The rest of the series:
You Want to Go Home and Rethink Your Strong Female Lead
You Want to Go Home and Rethink Your Universal Language
You Want to Go Home and Rethink Your Superior Race
You Want to Go Home and Rethink Your Chosen One
You Want to Go Home and Rethink Your Redemption Arc
You Want to Go Home and Rethink Your Love Triangle






Sunday, July 2, 2017

What I've Been Reading -- June 2017

Hey everybody!
I've been a bit quiet, and I'm not sure why.  My blogging mind has taken a nap, I suppose.  Plus, Blogger has been stubborn about saving posts, so a lovely thing I'd written up has entirely disappeared because I didn't realize it didn't save.  However, I've been tagged in a post so you should see something soon!  In the meantime, here are a few of the books I've been reading this month.




The Princess Bride
William Goldman

I grew up with the movie, but I didn't know there was a book until a friend of mine said she'd read it.  It's much better than the movie, with a lot more backstory and scenes the movie couldn't include, but I found that a lot of scenes in the movie were taken verbatim from the book, which made me happy.  The book begins a little oddly and I was confused at first, but after getting a few chapters in things began to make sense.  I loved it, and would recommend it to basically anyone.

“Inconceivable!"
"You keep using that word. I do not think it means what you think it means.” 

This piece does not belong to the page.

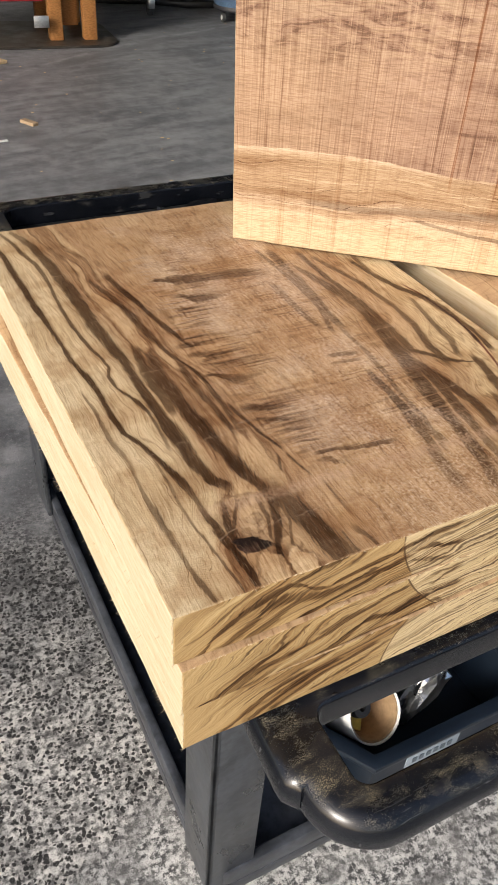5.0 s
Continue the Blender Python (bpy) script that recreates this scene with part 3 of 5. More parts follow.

“I’ll tell you the truth and its up to you to live with it.” 

“When this is over we will see who is right, and who is dead.” 




Where the Woods Grow Wild
Nate Philbrick

I borrowed this book from Faith, and when I started reading I thought "well, there's some epic-fantasy style stuff in here, but it sounds like a sweet story about a boy and a girl".  And then it got intense.  There were character twists, all kinds of unreliability, and they were so close to finishing the story so many times, BUT NO, one of them takes the wrong path or follows the wrong clue and they're off again.  There was a delightfully happy ending, and although I was a little disappointed because my evil mind thought one of the characters could be A LOT darker than she was written, I was satisfied, and it was nice to read something light.  It actually reminded me a bit of The Princess Bride, although I wouldn't say they were the same book by any means.  I'd recommend this book to anyone, and to a very broad age range.




Dirk Gently's Holistic Detective Agency
Douglas Adams

Douglas Adams is one of my favorite authors of all time, and The Hitchhiker's Guide series is fantastic, so I was looking forward to reading this book.  It started out a little slow, but Adams' signature weirdness was there the whole time, and the story picked up during the second half of the book.  The characters were quirky and strange, and the plot made about as much sense as I expected from one of his books.  I loved it, and might look into the rest of the series at some point.  I'd recommend it to someone who's familiar with his style, but I wouldn't call it the book to read to be introduced to him as an author.

“There is no point in using the word 'impossible' to describe something that has clearly happened.” 

“He turned slowly like a fridge door opening.” 

“I commend you on your skepticism, but even the skeptical mind must be prepared to accept the unacceptable when there is no alternative. If it looks like a duck, and quacks like a duck, we have at least to consider the possibility that we have a small aquatic bird of the family Anatidæ on our hands.”

 “Deep in the rain forest it was doing what it usually does in rain forests, which was raining: hence the name.” 

“The sky which had started out with such verve and spirit in the morning was beginning to lose its concentration and slip back into its normal English condition, that of a damp and rancid dish cloth.” 

“He put some more cold pizza into his face.” 



Ta-Da!  My books.  Sorry this is a day or two late, I had friends over this week so blogging didn't really happen.  The next few posts should be one I've been tagged in by the same Faith who let me borrow her book, and another installment of "You Want to Go Home and Rethink Your ______".  Not sure when exactly they'll be going up, but they will be at some point.